──────── Given information ────────
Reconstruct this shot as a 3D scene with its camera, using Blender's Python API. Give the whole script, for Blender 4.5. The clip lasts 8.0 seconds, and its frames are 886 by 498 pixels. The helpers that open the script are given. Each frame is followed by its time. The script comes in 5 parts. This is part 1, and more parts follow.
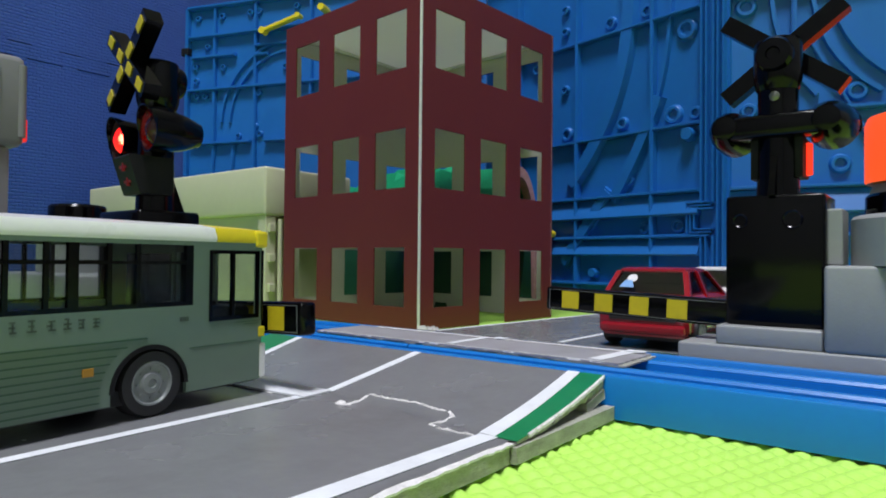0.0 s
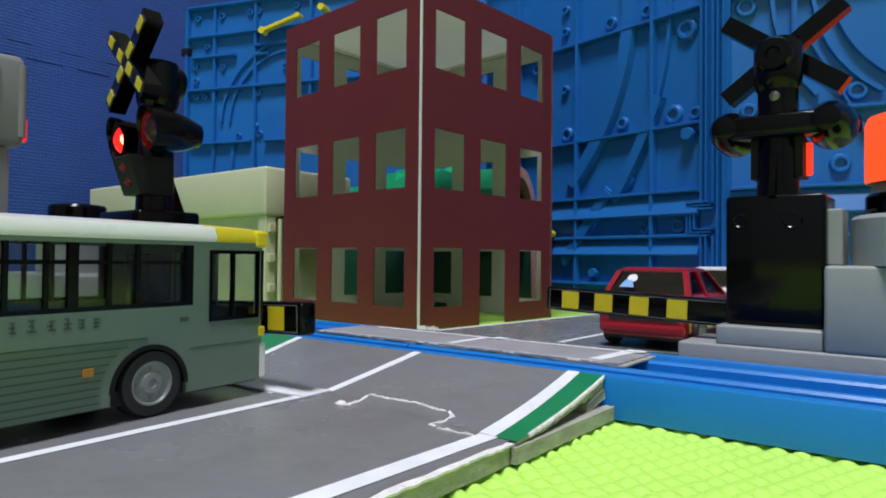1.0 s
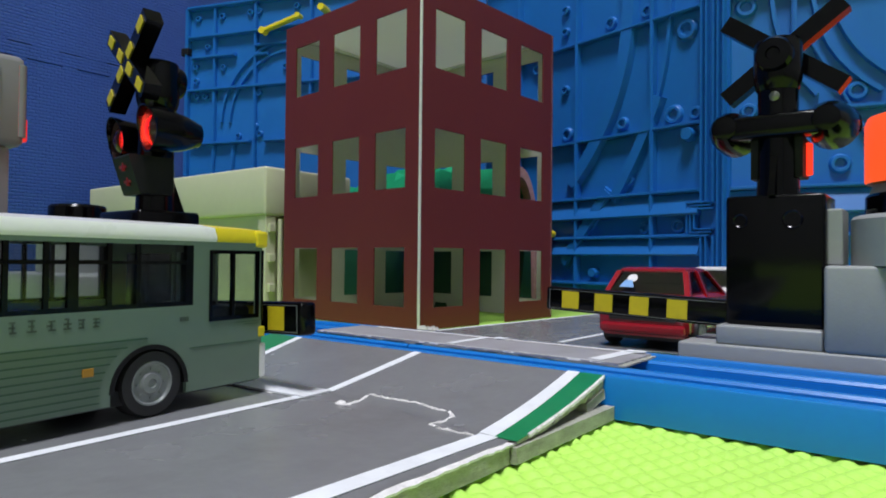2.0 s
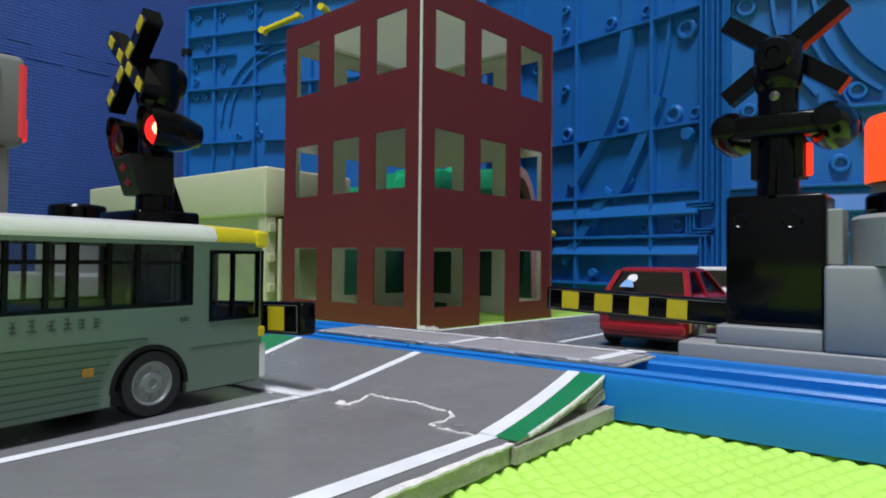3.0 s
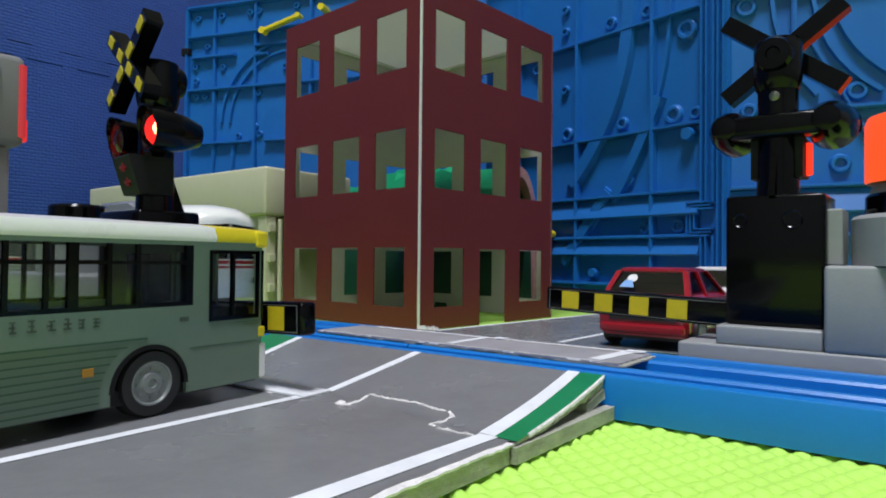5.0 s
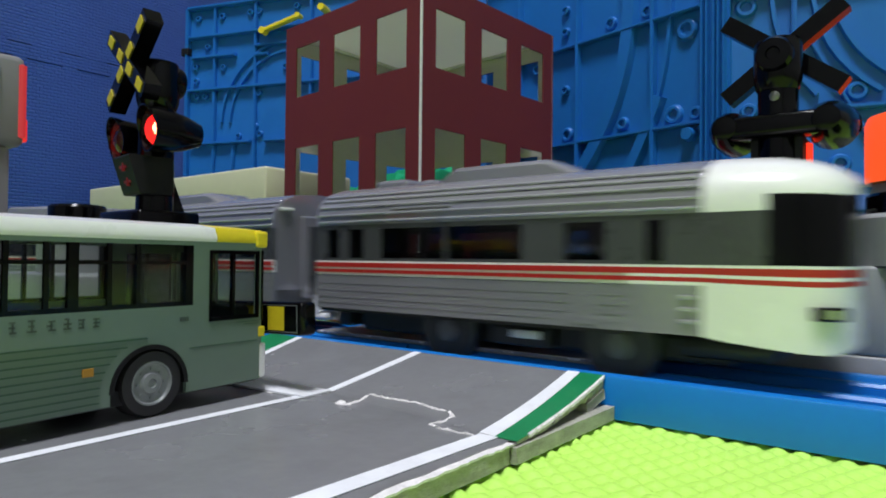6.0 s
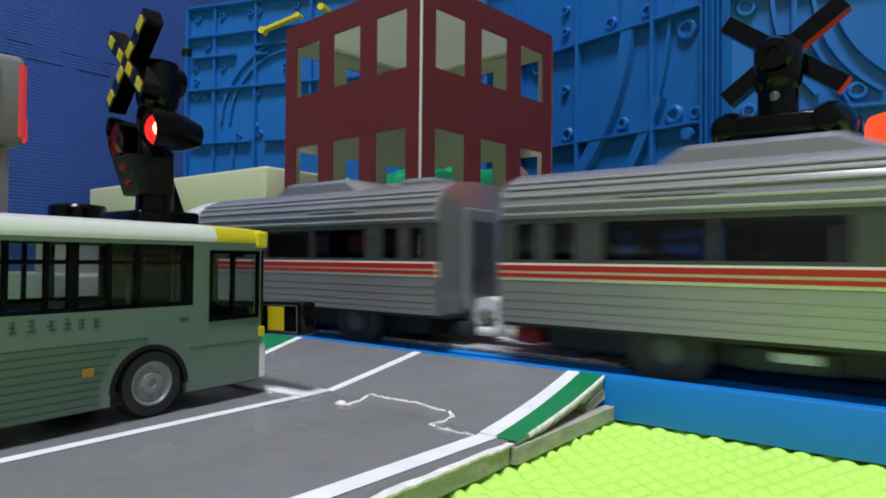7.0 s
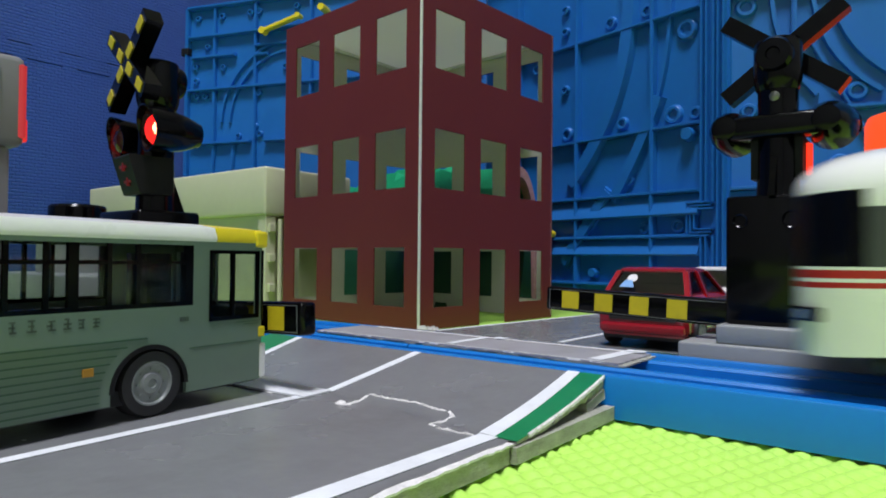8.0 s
────────
What the task requires: Return the full material word for word. Do not include the pictures.

Solution for this problem:
Reconstruct this shot as a 3D scene with its camera, using Blender's Python API. Give the whole script, for Blender 4.5. The clip lasts 8.0 seconds, and its frames are 886 by 498 pixels. The helpers that open the script are given. Each frame is followed by its time. The script comes in 5 parts. This is part 1, and more parts follow.
0.0 s
1.0 s
2.0 s
3.0 s
5.0 s
6.0 s
7.0 s
8.0 s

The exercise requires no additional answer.